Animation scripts

** Begin **

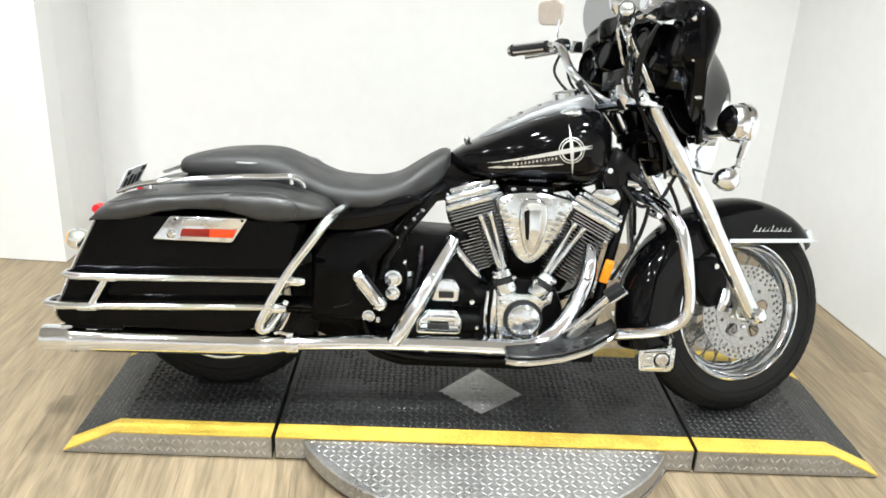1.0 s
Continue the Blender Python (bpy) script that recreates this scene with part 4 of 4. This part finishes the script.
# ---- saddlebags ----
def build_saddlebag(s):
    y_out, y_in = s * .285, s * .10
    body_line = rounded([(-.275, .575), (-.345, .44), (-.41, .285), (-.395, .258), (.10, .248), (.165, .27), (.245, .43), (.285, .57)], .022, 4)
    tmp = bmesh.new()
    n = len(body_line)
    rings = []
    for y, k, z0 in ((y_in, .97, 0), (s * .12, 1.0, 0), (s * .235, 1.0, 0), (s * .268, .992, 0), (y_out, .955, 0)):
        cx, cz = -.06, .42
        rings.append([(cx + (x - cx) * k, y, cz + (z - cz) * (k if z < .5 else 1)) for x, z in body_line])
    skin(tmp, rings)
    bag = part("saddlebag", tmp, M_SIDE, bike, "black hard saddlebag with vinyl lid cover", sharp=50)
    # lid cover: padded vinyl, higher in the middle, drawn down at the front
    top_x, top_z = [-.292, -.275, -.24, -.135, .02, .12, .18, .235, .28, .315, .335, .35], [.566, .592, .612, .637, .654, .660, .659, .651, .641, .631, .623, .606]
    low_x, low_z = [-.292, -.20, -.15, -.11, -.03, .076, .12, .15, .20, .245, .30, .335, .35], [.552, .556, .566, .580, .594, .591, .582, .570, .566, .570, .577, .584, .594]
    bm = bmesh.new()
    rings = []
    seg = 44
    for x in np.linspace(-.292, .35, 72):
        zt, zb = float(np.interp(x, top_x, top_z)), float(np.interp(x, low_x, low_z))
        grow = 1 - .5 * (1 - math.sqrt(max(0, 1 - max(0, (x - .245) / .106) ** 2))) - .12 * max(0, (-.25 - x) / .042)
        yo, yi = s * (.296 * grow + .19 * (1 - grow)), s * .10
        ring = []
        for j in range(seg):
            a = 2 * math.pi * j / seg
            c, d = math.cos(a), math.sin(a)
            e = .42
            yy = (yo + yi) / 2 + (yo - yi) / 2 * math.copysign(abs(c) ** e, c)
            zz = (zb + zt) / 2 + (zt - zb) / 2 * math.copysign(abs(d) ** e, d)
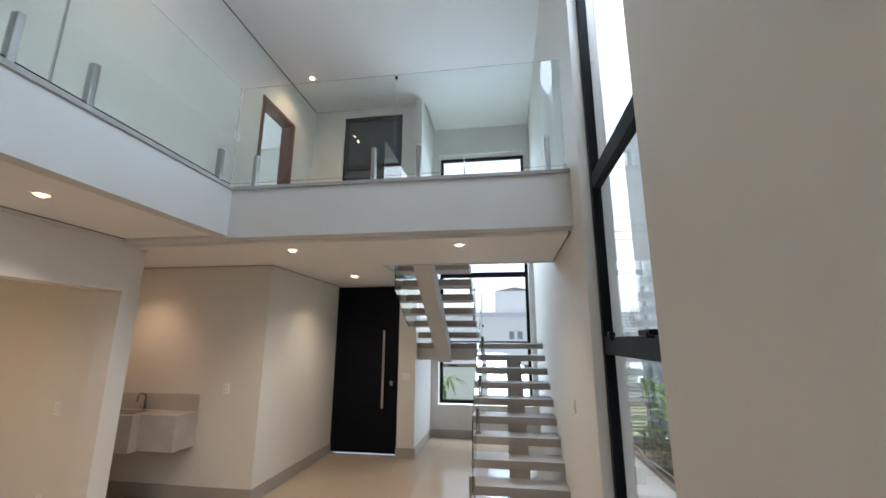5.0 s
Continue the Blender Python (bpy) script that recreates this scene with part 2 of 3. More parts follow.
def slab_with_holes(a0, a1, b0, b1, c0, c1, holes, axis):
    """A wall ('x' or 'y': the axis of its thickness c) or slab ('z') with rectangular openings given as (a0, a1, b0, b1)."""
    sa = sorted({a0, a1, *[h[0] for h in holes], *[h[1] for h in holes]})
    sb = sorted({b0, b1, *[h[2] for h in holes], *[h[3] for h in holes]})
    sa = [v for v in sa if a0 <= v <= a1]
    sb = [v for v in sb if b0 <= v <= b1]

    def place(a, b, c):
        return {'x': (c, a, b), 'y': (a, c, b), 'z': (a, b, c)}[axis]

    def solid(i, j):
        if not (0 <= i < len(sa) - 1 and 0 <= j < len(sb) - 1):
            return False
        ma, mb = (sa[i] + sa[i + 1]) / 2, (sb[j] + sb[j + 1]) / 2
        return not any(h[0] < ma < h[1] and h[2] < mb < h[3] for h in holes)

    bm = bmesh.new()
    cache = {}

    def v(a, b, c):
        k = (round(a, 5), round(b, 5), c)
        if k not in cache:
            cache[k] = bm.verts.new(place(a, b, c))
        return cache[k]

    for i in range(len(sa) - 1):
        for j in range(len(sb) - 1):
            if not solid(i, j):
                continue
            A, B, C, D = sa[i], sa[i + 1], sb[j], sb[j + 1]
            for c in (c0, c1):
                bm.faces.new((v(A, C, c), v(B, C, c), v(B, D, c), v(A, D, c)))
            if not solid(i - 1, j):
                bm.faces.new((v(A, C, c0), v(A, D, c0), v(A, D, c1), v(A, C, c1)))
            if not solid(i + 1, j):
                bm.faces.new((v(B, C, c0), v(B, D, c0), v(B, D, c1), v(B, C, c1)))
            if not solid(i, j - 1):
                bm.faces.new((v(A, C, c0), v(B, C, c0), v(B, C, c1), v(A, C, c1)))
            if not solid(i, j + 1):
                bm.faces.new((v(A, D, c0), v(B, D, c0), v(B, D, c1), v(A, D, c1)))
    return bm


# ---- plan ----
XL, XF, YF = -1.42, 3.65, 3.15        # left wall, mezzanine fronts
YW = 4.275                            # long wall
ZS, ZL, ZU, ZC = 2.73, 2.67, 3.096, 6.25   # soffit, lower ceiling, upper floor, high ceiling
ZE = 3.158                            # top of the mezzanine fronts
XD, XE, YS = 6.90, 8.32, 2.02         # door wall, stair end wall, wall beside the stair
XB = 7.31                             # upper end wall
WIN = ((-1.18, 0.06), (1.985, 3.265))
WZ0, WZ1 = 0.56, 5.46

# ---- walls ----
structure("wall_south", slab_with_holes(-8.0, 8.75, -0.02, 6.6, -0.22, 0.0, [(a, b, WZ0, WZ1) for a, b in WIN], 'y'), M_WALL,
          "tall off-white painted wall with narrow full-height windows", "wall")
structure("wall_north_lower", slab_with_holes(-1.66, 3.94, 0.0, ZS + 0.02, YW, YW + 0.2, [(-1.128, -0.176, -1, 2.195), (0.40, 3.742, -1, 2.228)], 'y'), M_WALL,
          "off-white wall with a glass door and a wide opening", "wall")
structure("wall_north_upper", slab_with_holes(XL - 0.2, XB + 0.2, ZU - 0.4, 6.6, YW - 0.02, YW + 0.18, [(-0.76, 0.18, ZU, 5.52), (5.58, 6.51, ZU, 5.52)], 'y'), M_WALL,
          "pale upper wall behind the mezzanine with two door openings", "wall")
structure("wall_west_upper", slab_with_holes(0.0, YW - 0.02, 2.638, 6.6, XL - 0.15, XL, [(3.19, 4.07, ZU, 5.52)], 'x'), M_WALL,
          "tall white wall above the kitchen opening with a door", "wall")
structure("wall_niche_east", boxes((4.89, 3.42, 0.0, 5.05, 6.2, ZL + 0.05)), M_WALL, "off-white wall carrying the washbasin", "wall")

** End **

▶ Stated goal:
Make an exact copy of the records above, with the pictures left out.

▶ Answer for this exercise:
1.0 s
Continue the Blender Python (bpy) script that recreates this scene with part 4 of 4. This part finishes the script.
# ---- saddlebags ----
def build_saddlebag(s):
    y_out, y_in = s * .285, s * .10
    body_line = rounded([(-.275, .575), (-.345, .44), (-.41, .285), (-.395, .258), (.10, .248), (.165, .27), (.245, .43), (.285, .57)], .022, 4)
    tmp = bmesh.new()
    n = len(body_line)
    rings = []
    for y, k, z0 in ((y_in, .97, 0), (s * .12, 1.0, 0), (s * .235, 1.0, 0), (s * .268, .992, 0), (y_out, .955, 0)):
        cx, cz = -.06, .42
        rings.append([(cx + (x - cx) * k, y, cz + (z - cz) * (k if z < .5 else 1)) for x, z in body_line])
    skin(tmp, rings)
    bag = part("saddlebag", tmp, M_SIDE, bike, "black hard saddlebag with vinyl lid cover", sharp=50)
    # lid cover: padded vinyl, higher in the middle, drawn down at the front
    top_x, top_z = [-.292, -.275, -.24, -.135, .02, .12, .18, .235, .28, .315, .335, .35], [.566, .592, .612, .637, .654, .660, .659, .651, .641, .631, .623, .606]
    low_x, low_z = [-.292, -.20, -.15, -.11, -.03, .076, .12, .15, .20, .245, .30, .335, .35], [.552, .556, .566, .580, .594, .591, .582, .570, .566, .570, .577, .584, .594]
    bm = bmesh.new()
    rings = []
    seg = 44
    for x in np.linspace(-.292, .35, 72):
        zt, zb = float(np.interp(x, top_x, top_z)), float(np.interp(x, low_x, low_z))
        grow = 1 - .5 * (1 - math.sqrt(max(0, 1 - max(0, (x - .245) / .106) ** 2))) - .12 * max(0, (-.25 - x) / .042)
        yo, yi = s * (.296 * grow + .19 * (1 - grow)), s * .10
        ring = []
        for j in range(seg):
            a = 2 * math.pi * j / seg
            c, d = math.cos(a), math.sin(a)
            e = .42
            yy = (yo + yi) / 2 + (yo - yi) / 2 * math.copysign(abs(c) ** e, c)
            zz = (zb + zt) / 2 + (zt - zb) / 2 * math.copysign(abs(d) ** e, d)
5.0 s
Continue the Blender Python (bpy) script that recreates this scene with part 2 of 3. More parts follow.
def slab_with_holes(a0, a1, b0, b1, c0, c1, holes, axis):
    """A wall ('x' or 'y': the axis of its thickness c) or slab ('z') with rectangular openings given as (a0, a1, b0, b1)."""
    sa = sorted({a0, a1, *[h[0] for h in holes], *[h[1] for h in holes]})
    sb = sorted({b0, b1, *[h[2] for h in holes], *[h[3] for h in holes]})
    sa = [v for v in sa if a0 <= v <= a1]
    sb = [v for v in sb if b0 <= v <= b1]

    def place(a, b, c):
        return {'x': (c, a, b), 'y': (a, c, b), 'z': (a, b, c)}[axis]

    def solid(i, j):
        if not (0 <= i < len(sa) - 1 and 0 <= j < len(sb) - 1):
            return False
        ma, mb = (sa[i] + sa[i + 1]) / 2, (sb[j] + sb[j + 1]) / 2
        return not any(h[0] < ma < h[1] and h[2] < mb < h[3] for h in holes)

    bm = bmesh.new()
    cache = {}

    def v(a, b, c):
        k = (round(a, 5), round(b, 5), c)
        if k not in cache:
            cache[k] = bm.verts.new(place(a, b, c))
        return cache[k]

    for i in range(len(sa) - 1):
        for j in range(len(sb) - 1):
            if not solid(i, j):
                continue
            A, B, C, D = sa[i], sa[i + 1], sb[j], sb[j + 1]
            for c in (c0, c1):
                bm.faces.new((v(A, C, c), v(B, C, c), v(B, D, c), v(A, D, c)))
            if not solid(i - 1, j):
                bm.faces.new((v(A, C, c0), v(A, D, c0), v(A, D, c1), v(A, C, c1)))
            if not solid(i + 1, j):
                bm.faces.new((v(B, C, c0), v(B, D, c0), v(B, D, c1), v(B, C, c1)))
            if not solid(i, j - 1):
                bm.faces.new((v(A, C, c0), v(B, C, c0), v(B, C, c1), v(A, C, c1)))
            if not solid(i, j + 1):
                bm.faces.new((v(A, D, c0), v(B, D, c0), v(B, D, c1), v(A, D, c1)))
    return bm


# ---- plan ----
XL, XF, YF = -1.42, 3.65, 3.15        # left wall, mezzanine fronts
YW = 4.275                            # long wall
ZS, ZL, ZU, ZC = 2.73, 2.67, 3.096, 6.25   # soffit, lower ceiling, upper floor, high ceiling
ZE = 3.158                            # top of the mezzanine fronts
XD, XE, YS = 6.90, 8.32, 2.02         # door wall, stair end wall, wall beside the stair
XB = 7.31                             # upper end wall
WIN = ((-1.18, 0.06), (1.985, 3.265))
WZ0, WZ1 = 0.56, 5.46

# ---- walls ----
structure("wall_south", slab_with_holes(-8.0, 8.75, -0.02, 6.6, -0.22, 0.0, [(a, b, WZ0, WZ1) for a, b in WIN], 'y'), M_WALL,
          "tall off-white painted wall with narrow full-height windows", "wall")
structure("wall_north_lower", slab_with_holes(-1.66, 3.94, 0.0, ZS + 0.02, YW, YW + 0.2, [(-1.128, -0.176, -1, 2.195), (0.40, 3.742, -1, 2.228)], 'y'), M_WALL,
          "off-white wall with a glass door and a wide opening", "wall")
structure("wall_north_upper", slab_with_holes(XL - 0.2, XB + 0.2, ZU - 0.4, 6.6, YW - 0.02, YW + 0.18, [(-0.76, 0.18, ZU, 5.52), (5.58, 6.51, ZU, 5.52)], 'y'), M_WALL,
          "pale upper wall behind the mezzanine with two door openings", "wall")
structure("wall_west_upper", slab_with_holes(0.0, YW - 0.02, 2.638, 6.6, XL - 0.15, XL, [(3.19, 4.07, ZU, 5.52)], 'x'), M_WALL,
          "tall white wall above the kitchen opening with a door", "wall")
structure("wall_niche_east", boxes((4.89, 3.42, 0.0, 5.05, 6.2, ZL + 0.05)), M_WALL, "off-white wall carrying the washbasin", "wall")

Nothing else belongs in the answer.